DATA SECTION
⟨
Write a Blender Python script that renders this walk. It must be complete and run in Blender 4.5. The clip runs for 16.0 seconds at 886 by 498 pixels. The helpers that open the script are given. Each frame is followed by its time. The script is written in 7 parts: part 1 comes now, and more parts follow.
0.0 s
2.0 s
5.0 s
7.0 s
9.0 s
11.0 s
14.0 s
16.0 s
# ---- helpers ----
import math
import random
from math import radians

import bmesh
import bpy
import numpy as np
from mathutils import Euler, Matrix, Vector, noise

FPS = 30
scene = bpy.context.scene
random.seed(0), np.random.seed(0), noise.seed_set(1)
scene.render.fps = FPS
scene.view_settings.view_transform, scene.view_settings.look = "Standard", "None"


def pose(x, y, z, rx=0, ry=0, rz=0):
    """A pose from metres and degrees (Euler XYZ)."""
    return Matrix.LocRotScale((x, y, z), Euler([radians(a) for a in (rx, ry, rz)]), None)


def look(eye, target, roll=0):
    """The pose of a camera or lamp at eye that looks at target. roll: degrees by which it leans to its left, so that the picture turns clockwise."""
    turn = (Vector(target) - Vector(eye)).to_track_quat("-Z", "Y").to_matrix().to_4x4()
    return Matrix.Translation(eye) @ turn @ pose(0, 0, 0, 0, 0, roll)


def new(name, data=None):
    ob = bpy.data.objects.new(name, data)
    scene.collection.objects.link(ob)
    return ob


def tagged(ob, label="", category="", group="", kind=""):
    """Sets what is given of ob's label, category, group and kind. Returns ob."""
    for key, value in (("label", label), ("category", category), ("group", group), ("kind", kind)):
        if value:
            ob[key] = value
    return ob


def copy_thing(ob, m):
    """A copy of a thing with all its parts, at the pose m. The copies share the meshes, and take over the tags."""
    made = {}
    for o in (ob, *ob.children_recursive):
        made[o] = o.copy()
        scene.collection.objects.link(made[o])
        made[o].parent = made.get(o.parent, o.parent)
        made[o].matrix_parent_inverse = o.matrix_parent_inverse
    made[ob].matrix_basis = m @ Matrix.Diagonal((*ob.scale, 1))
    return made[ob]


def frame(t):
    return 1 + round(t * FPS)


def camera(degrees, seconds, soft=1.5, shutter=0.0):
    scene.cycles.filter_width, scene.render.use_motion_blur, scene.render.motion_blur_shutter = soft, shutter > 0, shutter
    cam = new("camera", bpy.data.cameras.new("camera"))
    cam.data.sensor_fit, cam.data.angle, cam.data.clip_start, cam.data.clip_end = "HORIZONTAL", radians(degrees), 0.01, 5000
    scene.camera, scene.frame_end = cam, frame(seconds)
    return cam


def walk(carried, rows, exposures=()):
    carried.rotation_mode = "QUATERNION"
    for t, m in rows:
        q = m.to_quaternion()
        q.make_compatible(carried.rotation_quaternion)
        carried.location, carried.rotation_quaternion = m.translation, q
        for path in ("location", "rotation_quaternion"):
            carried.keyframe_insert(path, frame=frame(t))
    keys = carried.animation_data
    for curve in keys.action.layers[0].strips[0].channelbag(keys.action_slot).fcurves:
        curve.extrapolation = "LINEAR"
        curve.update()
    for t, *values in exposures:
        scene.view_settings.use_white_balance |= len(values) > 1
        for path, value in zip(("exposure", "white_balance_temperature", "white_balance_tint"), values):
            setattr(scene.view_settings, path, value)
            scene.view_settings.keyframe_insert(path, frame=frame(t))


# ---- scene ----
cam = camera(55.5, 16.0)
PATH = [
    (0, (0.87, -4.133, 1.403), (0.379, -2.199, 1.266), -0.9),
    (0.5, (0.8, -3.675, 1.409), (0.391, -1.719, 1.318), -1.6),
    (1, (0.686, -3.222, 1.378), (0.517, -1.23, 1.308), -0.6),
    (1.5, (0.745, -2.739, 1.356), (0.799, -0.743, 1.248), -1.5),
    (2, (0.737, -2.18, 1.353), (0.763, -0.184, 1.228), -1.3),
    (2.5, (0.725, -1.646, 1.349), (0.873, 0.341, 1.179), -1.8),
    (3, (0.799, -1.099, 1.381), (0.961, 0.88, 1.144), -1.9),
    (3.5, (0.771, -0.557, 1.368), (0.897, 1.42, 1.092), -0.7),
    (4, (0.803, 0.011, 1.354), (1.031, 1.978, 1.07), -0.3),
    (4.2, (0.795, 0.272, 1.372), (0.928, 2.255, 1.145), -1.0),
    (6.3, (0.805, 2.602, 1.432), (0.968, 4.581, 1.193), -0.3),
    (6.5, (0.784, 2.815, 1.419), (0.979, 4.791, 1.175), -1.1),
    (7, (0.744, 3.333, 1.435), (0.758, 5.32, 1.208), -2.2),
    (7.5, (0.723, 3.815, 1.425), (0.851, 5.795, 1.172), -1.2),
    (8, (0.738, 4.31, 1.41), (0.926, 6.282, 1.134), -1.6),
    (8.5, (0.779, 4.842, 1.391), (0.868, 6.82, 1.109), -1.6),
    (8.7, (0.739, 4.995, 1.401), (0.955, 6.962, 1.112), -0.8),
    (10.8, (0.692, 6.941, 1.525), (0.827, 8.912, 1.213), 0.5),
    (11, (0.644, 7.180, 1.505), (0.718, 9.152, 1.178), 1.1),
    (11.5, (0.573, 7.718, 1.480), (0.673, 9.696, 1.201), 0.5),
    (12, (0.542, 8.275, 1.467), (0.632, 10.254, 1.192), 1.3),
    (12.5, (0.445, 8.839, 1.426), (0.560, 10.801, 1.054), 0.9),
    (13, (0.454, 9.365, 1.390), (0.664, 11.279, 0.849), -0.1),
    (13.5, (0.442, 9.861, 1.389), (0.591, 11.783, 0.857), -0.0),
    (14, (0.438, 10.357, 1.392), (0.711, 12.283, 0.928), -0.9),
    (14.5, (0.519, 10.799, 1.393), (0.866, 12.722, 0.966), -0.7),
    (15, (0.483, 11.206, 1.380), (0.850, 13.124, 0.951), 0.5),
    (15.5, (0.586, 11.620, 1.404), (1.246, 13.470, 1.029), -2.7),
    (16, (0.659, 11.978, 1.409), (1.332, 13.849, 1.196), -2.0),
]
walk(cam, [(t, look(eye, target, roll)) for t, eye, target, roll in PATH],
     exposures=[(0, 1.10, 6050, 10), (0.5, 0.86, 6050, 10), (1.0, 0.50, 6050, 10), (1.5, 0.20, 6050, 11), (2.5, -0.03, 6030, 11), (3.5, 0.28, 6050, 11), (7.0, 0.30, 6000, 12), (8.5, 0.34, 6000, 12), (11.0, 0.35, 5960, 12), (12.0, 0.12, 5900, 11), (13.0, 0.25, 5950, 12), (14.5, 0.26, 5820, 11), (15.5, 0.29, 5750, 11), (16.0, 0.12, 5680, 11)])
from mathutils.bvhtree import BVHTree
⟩
DIRECTIONS FOR THIS TASK
Extract all lines as given.

EXERCISE SOLUTION
Write a Blender Python script that renders this walk. It must be complete and run in Blender 4.5. The clip runs for 16.0 seconds at 886 by 498 pixels. The helpers that open the script are given. Each frame is followed by its time. The script is written in 7 parts: part 1 comes now, and more parts follow.
0.0 s
2.0 s
5.0 s
7.0 s
9.0 s
11.0 s
14.0 s
16.0 s
# ---- helpers ----
import math
import random
from math import radians

import bmesh
import bpy
import numpy as np
from mathutils import Euler, Matrix, Vector, noise

FPS = 30
scene = bpy.context.scene
random.seed(0), np.random.seed(0), noise.seed_set(1)
scene.render.fps = FPS
scene.view_settings.view_transform, scene.view_settings.look = "Standard", "None"


def pose(x, y, z, rx=0, ry=0, rz=0):
    """A pose from metres and degrees (Euler XYZ)."""
    return Matrix.LocRotScale((x, y, z), Euler([radians(a) for a in (rx, ry, rz)]), None)


def look(eye, target, roll=0):
    """The pose of a camera or lamp at eye that looks at target. roll: degrees by which it leans to its left, so that the picture turns clockwise."""
    turn = (Vector(target) - Vector(eye)).to_track_quat("-Z", "Y").to_matrix().to_4x4()
    return Matrix.Translation(eye) @ turn @ pose(0, 0, 0, 0, 0, roll)


def new(name, data=None):
    ob = bpy.data.objects.new(name, data)
    scene.collection.objects.link(ob)
    return ob


def tagged(ob, label="", category="", group="", kind=""):
    """Sets what is given of ob's label, category, group and kind. Returns ob."""
    for key, value in (("label", label), ("category", category), ("group", group), ("kind", kind)):
        if value:
            ob[key] = value
    return ob


def copy_thing(ob, m):
    """A copy of a thing with all its parts, at the pose m. The copies share the meshes, and take over the tags."""
    made = {}
    for o in (ob, *ob.children_recursive):
        made[o] = o.copy()
        scene.collection.objects.link(made[o])
        made[o].parent = made.get(o.parent, o.parent)
        made[o].matrix_parent_inverse = o.matrix_parent_inverse
    made[ob].matrix_basis = m @ Matrix.Diagonal((*ob.scale, 1))
    return made[ob]


def frame(t):
    return 1 + round(t * FPS)


def camera(degrees, seconds, soft=1.5, shutter=0.0):
    scene.cycles.filter_width, scene.render.use_motion_blur, scene.render.motion_blur_shutter = soft, shutter > 0, shutter
    cam = new("camera", bpy.data.cameras.new("camera"))
    cam.data.sensor_fit, cam.data.angle, cam.data.clip_start, cam.data.clip_end = "HORIZONTAL", radians(degrees), 0.01, 5000
    scene.camera, scene.frame_end = cam, frame(seconds)
    return cam


def walk(carried, rows, exposures=()):
    carried.rotation_mode = "QUATERNION"
    for t, m in rows:
        q = m.to_quaternion()
        q.make_compatible(carried.rotation_quaternion)
        carried.location, carried.rotation_quaternion = m.translation, q
        for path in ("location", "rotation_quaternion"):
            carried.keyframe_insert(path, frame=frame(t))
    keys = carried.animation_data
    for curve in keys.action.layers[0].strips[0].channelbag(keys.action_slot).fcurves:
        curve.extrapolation = "LINEAR"
        curve.update()
    for t, *values in exposures:
        scene.view_settings.use_white_balance |= len(values) > 1
        for path, value in zip(("exposure", "white_balance_temperature", "white_balance_tint"), values):
            setattr(scene.view_settings, path, value)
            scene.view_settings.keyframe_insert(path, frame=frame(t))


# ---- scene ----
cam = camera(55.5, 16.0)
PATH = [
    (0, (0.87, -4.133, 1.403), (0.379, -2.199, 1.266), -0.9),
    (0.5, (0.8, -3.675, 1.409), (0.391, -1.719, 1.318), -1.6),
    (1, (0.686, -3.222, 1.378), (0.517, -1.23, 1.308), -0.6),
    (1.5, (0.745, -2.739, 1.356), (0.799, -0.743, 1.248), -1.5),
    (2, (0.737, -2.18, 1.353), (0.763, -0.184, 1.228), -1.3),
    (2.5, (0.725, -1.646, 1.349), (0.873, 0.341, 1.179), -1.8),
    (3, (0.799, -1.099, 1.381), (0.961, 0.88, 1.144), -1.9),
    (3.5, (0.771, -0.557, 1.368), (0.897, 1.42, 1.092), -0.7),
    (4, (0.803, 0.011, 1.354), (1.031, 1.978, 1.07), -0.3),
    (4.2, (0.795, 0.272, 1.372), (0.928, 2.255, 1.145), -1.0),
    (6.3, (0.805, 2.602, 1.432), (0.968, 4.581, 1.193), -0.3),
    (6.5, (0.784, 2.815, 1.419), (0.979, 4.791, 1.175), -1.1),
    (7, (0.744, 3.333, 1.435), (0.758, 5.32, 1.208), -2.2),
    (7.5, (0.723, 3.815, 1.425), (0.851, 5.795, 1.172), -1.2),
    (8, (0.738, 4.31, 1.41), (0.926, 6.282, 1.134), -1.6),
    (8.5, (0.779, 4.842, 1.391), (0.868, 6.82, 1.109), -1.6),
    (8.7, (0.739, 4.995, 1.401), (0.955, 6.962, 1.112), -0.8),
    (10.8, (0.692, 6.941, 1.525), (0.827, 8.912, 1.213), 0.5),
    (11, (0.644, 7.180, 1.505), (0.718, 9.152, 1.178), 1.1),
    (11.5, (0.573, 7.718, 1.480), (0.673, 9.696, 1.201), 0.5),
    (12, (0.542, 8.275, 1.467), (0.632, 10.254, 1.192), 1.3),
    (12.5, (0.445, 8.839, 1.426), (0.560, 10.801, 1.054), 0.9),
    (13, (0.454, 9.365, 1.390), (0.664, 11.279, 0.849), -0.1),
    (13.5, (0.442, 9.861, 1.389), (0.591, 11.783, 0.857), -0.0),
    (14, (0.438, 10.357, 1.392), (0.711, 12.283, 0.928), -0.9),
    (14.5, (0.519, 10.799, 1.393), (0.866, 12.722, 0.966), -0.7),
    (15, (0.483, 11.206, 1.380), (0.850, 13.124, 0.951), 0.5),
    (15.5, (0.586, 11.620, 1.404), (1.246, 13.470, 1.029), -2.7),
    (16, (0.659, 11.978, 1.409), (1.332, 13.849, 1.196), -2.0),
]
walk(cam, [(t, look(eye, target, roll)) for t, eye, target, roll in PATH],
     exposures=[(0, 1.10, 6050, 10), (0.5, 0.86, 6050, 10), (1.0, 0.50, 6050, 10), (1.5, 0.20, 6050, 11), (2.5, -0.03, 6030, 11), (3.5, 0.28, 6050, 11), (7.0, 0.30, 6000, 12), (8.5, 0.34, 6000, 12), (11.0, 0.35, 5960, 12), (12.0, 0.12, 5900, 11), (13.0, 0.25, 5950, 12), (14.5, 0.26, 5820, 11), (15.5, 0.29, 5750, 11), (16.0, 0.12, 5680, 11)])
from mathutils.bvhtree import BVHTree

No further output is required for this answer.